Tuesday, February 22, 2011

A Side of Mozart You Might Not Have Known About


People like to complain about how low-brow culture has become. The radio is cluttered with profanity-laden hip-hop tracks, misogynistic rock songs, and club hits dripping with enough sexual innuendo that they'd glow under a black light. But all of this longing for the "good old days" is usually based more on selective memory than it is reality. Case in point, Mozart's song "Leck mich im Arsch".

If you can't guess the translation based on the title, it's basically "Lick me in the Arse". Most scholars believe that this was a party piece that he wrote for his friends' amusement.
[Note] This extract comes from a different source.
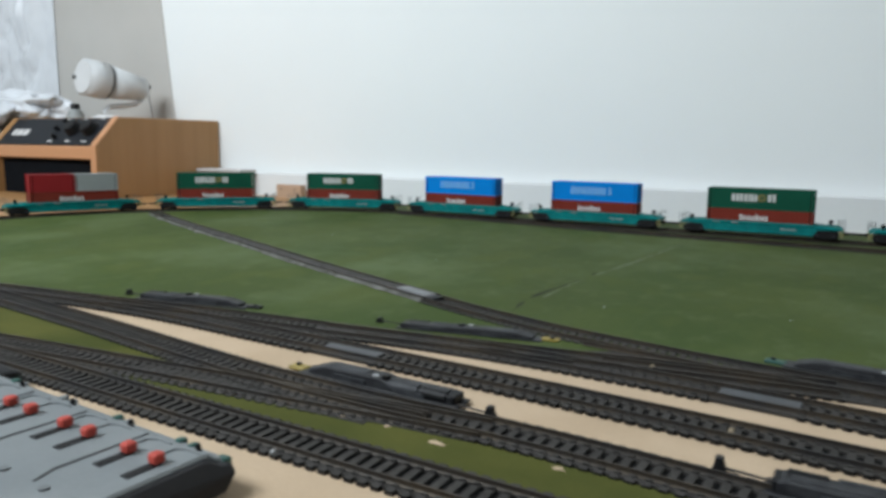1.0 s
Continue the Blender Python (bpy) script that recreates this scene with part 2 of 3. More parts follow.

A sanitized version with drastically altered lyrics called "Let Us Be Glad" was published after Mozart's death. It wasn't until 1991 that the original manuscript was unearthed and we all learned what a dirty bugger Mozart was.

2 comments:

Anonymous said...

Thanks for the post, Tom. I am from Austria and I guess that this songs gets even stranger if you understand the lyrics. Basically they just repeat the following passages over and over again:

Lick me in the arse
Let us be happy
Grumbling and growling are in vain
This is the true cross of life
Therefore let us be happy

I guess my mom also doesn't know this song considering that she always talks about how peaceful and relaxing Mozart's music is. Hilarious xD

Vitriolix said...

Leck mich im Arsch is one of my favorite insults in German, I never knew Mozart wrote piece. My Austrian father is going to crack up when I play it for him.